# Task requirements
Please set down all the lines beneath this one exactly, without the pictures.

# Dataset content
================================

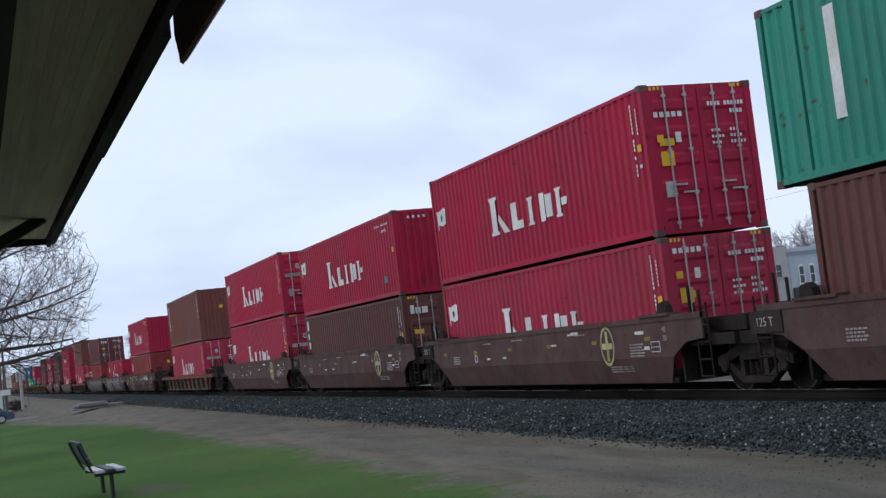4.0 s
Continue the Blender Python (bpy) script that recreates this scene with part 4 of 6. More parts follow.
def graffiti_fill(seed, y0, y1, z0, z1, count):
    def build(bm):
        for i, (loop, r) in enumerate(bubble_shapes(seed, y0, y1, z0, z1, count)):
            n = len(loop)
            cy, cz = sum(p[0] for p in loop) / n, sum(p[1] for p in loop) / n
            rings = [[bm.verts.new((side_x(cz + (p[1] - cz) * f) - 0.002 - 0.0004 * i, cy + (p[0] - cy) * f, cz + (p[1] - cz) * f)) for p in loop] for f in (1.0, 0.6, 0.25)]
            for a, b in zip(rings, rings[1:]):
                for k in range(n):
                    bm.faces.new([a[k], a[(k + 1) % n], b[(k + 1) % n], b[k]])
            bm.faces.new(rings[-1])
    return build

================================

# Response to this task
4.0 s
Continue the Blender Python (bpy) script that recreates this scene with part 4 of 6. More parts follow.
def graffiti_fill(seed, y0, y1, z0, z1, count):
    def build(bm):
        for i, (loop, r) in enumerate(bubble_shapes(seed, y0, y1, z0, z1, count)):
            n = len(loop)
            cy, cz = sum(p[0] for p in loop) / n, sum(p[1] for p in loop) / n
            rings = [[bm.verts.new((side_x(cz + (p[1] - cz) * f) - 0.002 - 0.0004 * i, cy + (p[0] - cy) * f, cz + (p[1] - cz) * f)) for p in loop] for f in (1.0, 0.6, 0.25)]
            for a, b in zip(rings, rings[1:]):
                for k in range(n):
                    bm.faces.new([a[k], a[(k + 1) % n], b[(k + 1) % n], b[k]])
            bm.faces.new(rings[-1])
    return build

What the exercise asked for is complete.